Quand Marx s’attaque à l’empire américain

Le sociologue Christian Laval.
Avec «Marx en Amérique», première fiction du sociologue Christian Laval, le penseur allemand trouve une nouvelle dimension aux côtés des Iroquois.
Et si, en réalité, Karl Marx n’était pas mort le 14 mars 1883 à l’âge de 64 ans? Et si, avec la complicité de son compagnon de toujours, Friedrich Engels, il avait organisé de fausses funérailles pour ensuite rebondir dans une nouvelle vie, loin de sa Londres adoptive? C’est en partant de cette hypothèse quelque peu saugrenue que l’éminent sociologue français Christian Laval se tourne pour la première fois vers le registre fictionnel pour remodeler et réinventer la biographie des ultimes années du penseur né à Trèves. Avec Marx en Amérique (Ed. Champ Vallon), le philosophe – et nous avec – débarque dans le Nouveau Monde pour aller au plus près de ce qui attise depuis un certain temps sa curiosité: le quotidien des Indiens et, en particulier, celui de la confédération iroquoise et de son peuple Sénéca, implanté sur la côte est des Etats-Unis. Il quitte ainsi famille et proches pour se saisir concrètement de ce que l’anthropologue Lewis Henry Morgan (1818-1881) a décrit dans ses études au sujet des réalités autochtones.

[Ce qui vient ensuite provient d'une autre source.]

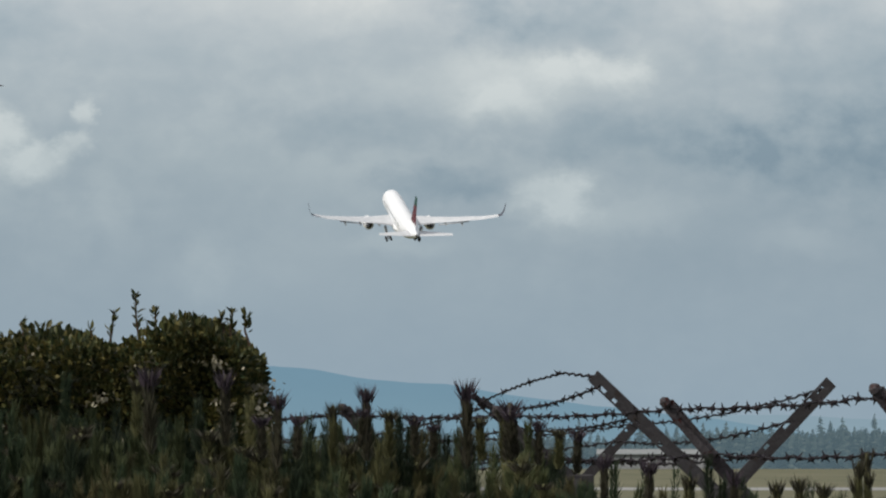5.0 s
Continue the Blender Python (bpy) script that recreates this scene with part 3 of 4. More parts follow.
def wye_fence():
    """The second fence behind: posts with two slotted arms that carry barbed wire."""
    fence = tagged(new("barbed_wire_fence"), "galvanised Y-shaped fence posts strung with slack barbed wire", "fence")
    nodes = [(spot(38, -61, 14.5), 0.259, 0.240, 0.233, 0.232), (spot(-212, -36, 19.0), 0.262, 0.214, 0.165, 0.165), (spot(-700, -22, 25.5), 0.19, 0.13, 0.13, 0.15), (spot(-1120, -14, 31.0), 0.2, 0.16, 0.16, 0.16)]
    ends = []
    slots = [(0.80, 0.83), (0.885, 0.94)]
    for i, (c, al, zl, ar, zr) in enumerate(nodes):
        left, right = c + OUT * al + Vector((0, 0, zl)), c - OUT * ar + Vector((0, 0, zr))
        part("left_arm", arm_mesh("left_arm", c - RUN * 0.004, left, 0.0245, 0.004, GALV, [(0.44, 0.47), (0.62, 0.66)] + slots, 0.010), fence, "grey slotted steel arm")
        part("right_arm", arm_mesh("right_arm", c + RUN * 0.006 - OUT * 0.01, right, 0.0235, 0.004, GALV, [(0.4, 0.44), (0.58, 0.64)] + slots, 0.010), fence, "grey slotted steel arm")
        v, f = tube([(c.x, c.y, -0.3), c + Vector((0, 0, 0.01))], 0.026, 10)
        part("post", mesh_of("post", v, f, GALV, smooth=True), fence)
        bm = bmesh.new()
        box_bm(bm, (0.07, 0.012, 0.045), Matrix.Translation(c + Vector((0.01, 0, 0))) @ pose(0, 0, 0, 0, 0, 14.8), 0.004)
        part("bracket", from_bm("bracket", bm, GALV), fence)
        if i == 1:
            bm = bmesh.new()
            box_bm(bm, (0.036, 0.014, 0.05), frame_to(left - (left - c) * 0.05, left + (left - c) * 0.06), 0.008)
            part("end_plate", from_bm("end_plate", bm, WIRE), fence, "dark bent end plate")
        ends.append((c, left, right))
    for j, w in enumerate((0.93, 0.66, 0.36)):
        for arm in (1, 2):
            heap = Heap()
            for i in range(len(ends) - 1):
                a, b = ends[i], ends[i + 1]
                strands(sag(a[0].lerp(a[arm], w), b[0].lerp(b[arm], w), (0.014 if i == 0 else 0.03) + 0.008 * ((j + arm) % 2), 14), barb=0.30 if i == 0 else 0.17, seed=40 + 10 * j + arm + i, heap=heap)
            part("barbed_wire", heap.mesh("barbed_wire", WIRE), fence)
    # one loose strand from the head of the first arm back to the rusty fence
    c, left, _ = ends[0]
    e = ends[1][1] - Vector((0, 0, 0.006))
    mid = left.lerp(e, 0.45) + Vector((0, 0, 0.022))
    pts = [left, left.lerp(mid, 0.5) + Vector((0, 0, 0.012)), mid, mid.lerp(e, 0.5) + Vector((0, 0, 0.004)), e]
    heap = strands(pts, barb=1.1, r=0.0013, seed=77)
    part("loose_wire", heap.mesh("loose_wire", WIRE), fence, "slack rusty wire bowed upward")
    settle(fence, nodes[0][0].x, nodes[0][0].y)


mesh_fence()
wye_fence()


# ---- things out on the airfield ----
def at_ground(h, v):
    """A place on the ground, seen h right of north and v below the level."""
    d = EYE.z * 12818 / v
    return Vector((h * d / 12818, d, 0.0)), d / 12818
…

A travers cette immersion, c’est tout un monde en perdition qui se dévoile à lui, où l’homme blanc est parvenu à conquérir par la ruse une grande partie du territoire. La soumission des Iroquois, confinés dans leurs réserves, résignés en grande partie, ou collaborant même avec le colon, irrigue les réflexions d’un Marx qui décide de se lier avec les franges les plus irréductibles. Et qui se mimétise jusqu’à raser sa barbe et ses cheveux. Au fil des années, il acquière ainsi le statut de grand sage, de maître à penser qui encourage les membres de la tribu à préserver un fonctionnement communautaire résolument démocratique et, en quelque sorte, communiste. Ce combat pour la survie de valeurs ancestrales le mènera à vivre toutes sortes d’aventures, jusqu’à l’engagement dans la lutte armée. Et enfin, en décidant de s’en aller vers le royaume des ténèbres, il suivra les rituels magiques iroquois et rejoindra Engels, mort quelque temps avant.
Le Marx tardif imaginé par Christian Laval est certes fictionnel, mais il rappelle au lecteur la curiosité toujours vivace et réactualisée qui animait le penseur réel. Une figure qui n’a cessé de remettre en discussion et de reformuler ses théories et qui, dans les dernières années de sa vie, a élargi l’horizon de ses interrogations.
«Marx en Amérique», de Christian Laval, Ed. Champ Vallon, 2025, 361 p.